The thoughts of a web 2.0 research fellow on all things in the technological sphere that capture his interest.

Friday, 23 November 2007

National internet archives have a long way to go

Archiving the web is massive job, and whilst the Internet Archive does as good a job as can be expected from a single centralised organisation, there really is a need for better national web archives. I am brought to the beginnings of a little rant by ResourceShelf highlighting Canada's new government web archives. Whilst I am sure that this will do a great job of archiving the Canadian government's web sites, it is a drop in the ocean of the number of Canadian web sites that could and should be kept, and seems an awfully long time coming.

However the British really don't have a leg to stand on when it comes to complaining about archives, as our own archive is a particularly sorry affair, based on the crawls of less that 3,000 web sites. Rather than following the route of the Canadian web site and covering a particular domain exhaustively, it chooses instead to select various sites (with permissions of web owners) of interest to the consortium members. As they say themselves "there is a danger that invaluable scholarly, cultural and scientific resources will be lost to future generations", personally I feel these archives do little to stop the vast majority of resources being lost.

We wouldn't accept a national library that contains such a pitiful selection of books, but somehow we allow such pathetic web archives to continue.

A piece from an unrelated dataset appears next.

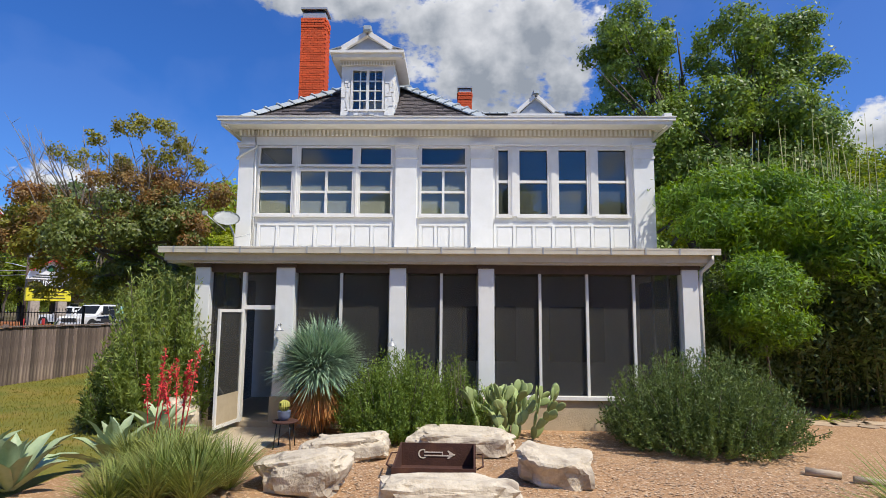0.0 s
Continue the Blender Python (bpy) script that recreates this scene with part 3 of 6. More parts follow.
# flat felt roof
flat = [Vector((0.60, 13.24, 6.873)), Vector((5.24, 13.24, 6.873)), Vector((5.24, 18.9, 7.03)), Vector((0.30, 18.98, 7.16))]
part("flat_roof", slab(flat, 0.05), FLATROOF, house, "grey felt flat roof with seams")
for a, b in (((0.9, 14.2), (4.0, 14.2)), ((0.8, 15.4), (3.3, 15.42)), ((0.7, 16.6), (2.4, 16.62)), ((0.6, 17.7), (1.7, 17.72)), ((1.3, 18.6), (4.6, 13.8)), ((2.6, 18.6), (3.0, 16.6)), ((3.5, 18.6), (4.2, 15.6)), ((4.2, 18.6), (4.9, 14.6)), ((1.0, 18.8), (1.6, 17.8))):
    za = 6.885 + 0.03 * (a[1] - 13.16) + 0.004 * (4 - a[0])
    zb = 6.885 + 0.03 * (b[1] - 13.16) + 0.004 * (4 - b[0])
    part("felt_seam", rod((*a, za), (*b, zb), 0.006, seg=5), GREYMETAL, house)
part("parapet", boxes((5.10, 5.28, 13.30, 18.8, 6.88, 7.0)), TRIM, house)
part("roof_gutter", boxes((4.98, 5.10, 13.6, 18.6, 6.93, 6.985)), TERRA, house, "rusty debris-filled gutter line")
part("box_gutter", slab(((-5.76, 13.3, 6.9), (-5.28, 13.3, 6.93), (-5.28, 18.7, 6.93), (-5.76, 18.7, 6.9)), 0.05), ZINC, house, "galvanised box gutter")


def cap_run(a, b, n, width=0.20, name="ridge_cap", tilt=0.14):
    """Folded metal caps, one object each on a shared mesh, along a hip or ridge."""
    a, b = Vector(a), Vector(b)
    d = b - a
    L = d.length / n
    bm = bmesh.new()
    w, h = width, 0.06
    prof = [(-w, -0.075), (-0.02, 0.02), (0.02, 0.02), (w, -0.075)]
    for y0, y1, zz in ((0, L * 0.90, 0.0), (L * 0.90, L * 1.0, 0.045)):
        f = [bm.verts.new((x, y0, z + zz + 0.02)) for x, z in prof]
        g = [bm.verts.new((x, y1, z + zz + 0.02)) for x, z in prof]
        lf = [bm.verts.new((x, y0, z + zz - 0.01)) for x, z in prof]
        lg = [bm.verts.new((x, y1, z + zz - 0.01)) for x, z in prof]
        for i in range(3):
            bm.faces.new((f[i], f[i + 1], g[i + 1], g[i]))
            bm.faces.new((f[i + 1], f[i], lf[i], lf[i + 1]))
            bm.faces.new((g[i], g[i + 1], lg[i + 1], lg[i]))
        bm.faces.new((f[0], g[0], lg[0], lf[0]))
        bm.faces.new((g[3], f[3], lf[3], lg[3]))
    me = bpy.data.meshes.new(name)
    bm.to_mesh(me)
    bm.free()
    y = d.normalized()
    x = y.cross(Vector((0, 0, 1))).normalized()
    z = x.cross(y)
    rot = Matrix((x, y, z)).transposed().to_4x4()
    for i in range(n):
        ob = link(name, me, ZINC, house)
        ob.matrix_world = Matrix.Translation(a + d * (i / n)) @ rot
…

In the UK I would like to see:
-The British Library given the right to copy every web page, in the same way as it has the right to a copy of every book (there should be no need to ask for permission and selection misses too much).
-It should be provided with the expertise and money to archive the whole of the .uk domain.
-If necessary, to appease those who confuse the public world of the web with the private mutterings of a conversation and thoughts of a diary, it should allow pages to (on request) be deep-archived* for a period of time rather than permanently deleted.

Whilst I am sure that institutions such as the British Library are trying to improve the UK's web archive, the current outputs seem remarkably underwhelming for a supposedly rich nation at the forefront of the world's knowledge-economy.


*deep-archived...I couldn't think of a term to describe something that was in the archive but not public, private seems to have different connotations.